PROVIDED DATA:
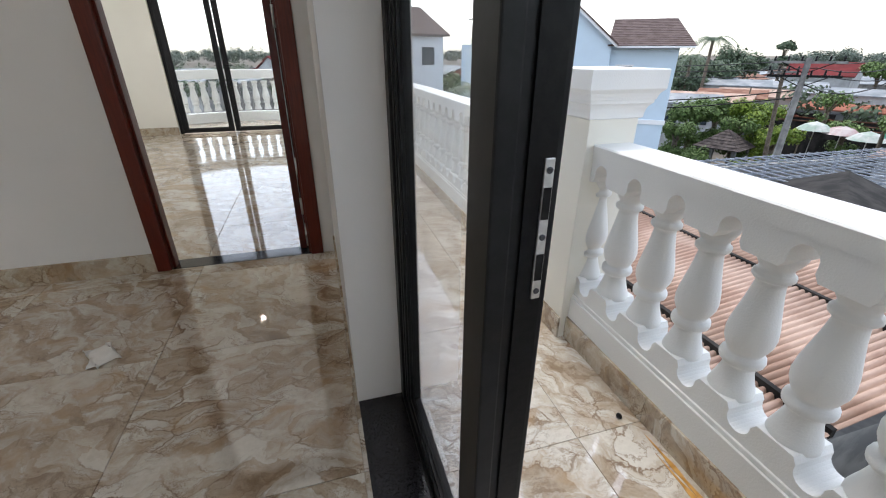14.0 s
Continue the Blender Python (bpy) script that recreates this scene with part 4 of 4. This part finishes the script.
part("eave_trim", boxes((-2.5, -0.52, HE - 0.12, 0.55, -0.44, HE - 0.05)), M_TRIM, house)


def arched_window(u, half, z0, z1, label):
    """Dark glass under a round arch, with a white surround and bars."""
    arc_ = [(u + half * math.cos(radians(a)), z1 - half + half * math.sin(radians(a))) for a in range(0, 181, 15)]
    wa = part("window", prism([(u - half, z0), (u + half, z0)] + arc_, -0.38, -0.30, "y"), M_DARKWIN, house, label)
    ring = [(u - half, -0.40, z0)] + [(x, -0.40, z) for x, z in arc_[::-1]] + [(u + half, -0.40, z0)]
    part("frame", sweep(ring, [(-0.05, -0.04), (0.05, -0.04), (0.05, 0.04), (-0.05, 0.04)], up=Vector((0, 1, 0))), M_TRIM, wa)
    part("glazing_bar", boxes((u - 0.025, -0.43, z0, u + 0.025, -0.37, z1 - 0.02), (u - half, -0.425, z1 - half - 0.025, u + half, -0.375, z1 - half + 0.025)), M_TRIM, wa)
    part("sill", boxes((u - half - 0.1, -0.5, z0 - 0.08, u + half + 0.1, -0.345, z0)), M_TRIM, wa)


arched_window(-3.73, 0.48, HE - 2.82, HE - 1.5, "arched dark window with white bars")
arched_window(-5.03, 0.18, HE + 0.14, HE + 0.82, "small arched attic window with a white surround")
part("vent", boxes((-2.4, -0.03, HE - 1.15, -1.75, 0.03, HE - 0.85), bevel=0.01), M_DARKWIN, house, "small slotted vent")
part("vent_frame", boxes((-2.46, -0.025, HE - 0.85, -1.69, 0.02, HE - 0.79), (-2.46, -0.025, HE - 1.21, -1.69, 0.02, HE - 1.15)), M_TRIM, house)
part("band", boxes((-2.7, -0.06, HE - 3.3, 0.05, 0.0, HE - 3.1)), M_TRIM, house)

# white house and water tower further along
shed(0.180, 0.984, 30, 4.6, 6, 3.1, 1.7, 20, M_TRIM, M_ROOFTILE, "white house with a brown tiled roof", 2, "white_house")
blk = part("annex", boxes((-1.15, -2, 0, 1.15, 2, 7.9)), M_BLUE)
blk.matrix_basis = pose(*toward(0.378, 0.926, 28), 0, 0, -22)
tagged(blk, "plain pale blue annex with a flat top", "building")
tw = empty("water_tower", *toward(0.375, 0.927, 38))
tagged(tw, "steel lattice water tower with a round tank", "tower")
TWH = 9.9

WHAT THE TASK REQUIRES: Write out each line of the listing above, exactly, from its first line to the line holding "z0)), M_TRIM, wa)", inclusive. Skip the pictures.

EXERCISE SOLUTION:
14.0 s
Continue the Blender Python (bpy) script that recreates this scene with part 4 of 4. This part finishes the script.
part("eave_trim", boxes((-2.5, -0.52, HE - 0.12, 0.55, -0.44, HE - 0.05)), M_TRIM, house)


def arched_window(u, half, z0, z1, label):
    """Dark glass under a round arch, with a white surround and bars."""
    arc_ = [(u + half * math.cos(radians(a)), z1 - half + half * math.sin(radians(a))) for a in range(0, 181, 15)]
    wa = part("window", prism([(u - half, z0), (u + half, z0)] + arc_, -0.38, -0.30, "y"), M_DARKWIN, house, label)
    ring = [(u - half, -0.40, z0)] + [(x, -0.40, z) for x, z in arc_[::-1]] + [(u + half, -0.40, z0)]
    part("frame", sweep(ring, [(-0.05, -0.04), (0.05, -0.04), (0.05, 0.04), (-0.05, 0.04)], up=Vector((0, 1, 0))), M_TRIM, wa)
    part("glazing_bar", boxes((u - 0.025, -0.43, z0, u + 0.025, -0.37, z1 - 0.02), (u - half, -0.425, z1 - half - 0.025, u + half, -0.375, z1 - half + 0.025)), M_TRIM, wa)
    part("sill", boxes((u - half - 0.1, -0.5, z0 - 0.08, u + half + 0.1, -0.345, z0)), M_TRIM, wa)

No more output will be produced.